Uniform (equally spaced knots) vs. non-uniform (unequally spaced knots)
- d) Local Control
- Modifying a control point affects only the curve’s local segment, thanks to the localized influence of the basis functions.
5. Interpretability
Start from a large enough KAN and train it with “sparsity regularization” followed by “pruning”
\(\rightarrow\) These pruned KANs are much more interpretable than non-pruned ones
To make KANs maximally interpretable, requires below simplification techniques !
(1) Sparsification
(MLP) \(L_1\) regularization of linear weights
(KAN) Requires two modifications
(1) There is no linear “weight” in KANs
\(\rightarrow\) Linear weights are replaced by learnable activation functions, so we should define the L1 norm of these activation functions.
(2) Find \(L_1\) to be insufficient for sparsification of KANs
\(\rightarrow\) Additional entropy regularization is necessary
a) \(L_1\) norm of ..
- (1) Activation function \(\phi\) : Average magnitude over its \(N_p\) inputs
- \(\mid \phi \mid _1 \equiv \frac{1}{N_p} \sum_{s=1}^{N_p} \mid \phi\left(x^{(s)}\right) \mid\).
- (2) KAN layer \(\boldsymbol{\Phi}\) (with \(n_{\text {in }}\) inputs and \(n_{\text {out }}\) outputs)
- \(L_1\) norm of \(\boldsymbol{\Phi}\) = Sum of L1 norms of all activation functions
- \(\mid \Phi \mid _1 \equiv \sum_{i=1}^{n_{\text {ien }}} \sum_{j=1}^{n_{\text {out }}} \mid \phi_{i, j} \mid _1\).
b) Entropy of \(\Phi\):
- \(S(\Phi) \equiv-\sum_{i=1}^{n_{\text {in }}} \sum_{j=1}^{n_{\text {out }}} \frac{ \mid \phi_{i, j} \mid _1}{ \mid \Phi \mid _1} \log \left(\frac{ \mid \phi_{i, j} \mid _1}{ \mid \Phi \mid _1}\right)\).
c) Total Loss:
\(\ell_{\text {total }}=\ell_{\text {pred }}+\lambda\left(\mu_1 \sum_{l=0}^{L-1} \mid \boldsymbol{\Phi}_l \mid _1+\mu_2 \sum_{l=0}^{L-1} S\left(\boldsymbol{\Phi}_l\right)\right)\).
\(\mu_1, \mu_2\) : Relative magnitudes
( usually set to \(\mu_1=\mu_2=1\) )
\(\lambda\): controls overall regularization magnitude
(2) Visualization
To get a sense of magnitudes, we set the transparency of an activation function \(\phi_{l, i, j}\) proportional to \(\tanh \left(\beta A_{l, i, j}\right)\) where \(\beta=3\).
\(\rightarrow\) Functions with small magnitude appear faded out ( allow us to focus on important ones )
(3) Pruning
May also want to prune the network to a smaller subnetwork
Sparsify KANs on the node level (rather than on the edge level).

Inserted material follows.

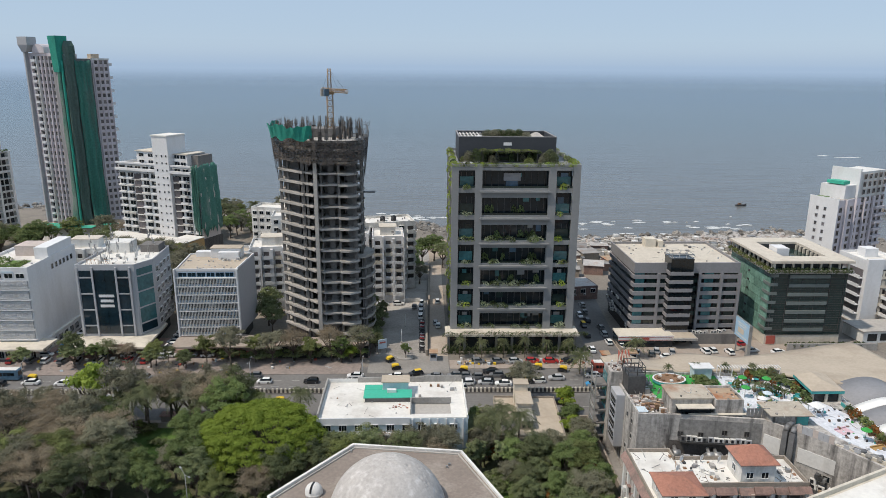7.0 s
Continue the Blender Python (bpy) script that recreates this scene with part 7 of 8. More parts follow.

For each node (say the \(i^{\text {th }}\) neuron in the \(l^{\text {th }}\) layer),
- Incoming score: \(I_{l, i}=\max _k\left( \mid \phi_{l-1, i, k} \mid _1\right)\).
- Outcoming score: \(O_{l, i}=\max _j\left( \mid \phi_{l+1, j, i} \mid _1\right)\)
\(\rightarrow\) Important if both incoming and outgoing scores are greater than a threshold hyperparameter \(\theta=10^{-2}\) by default.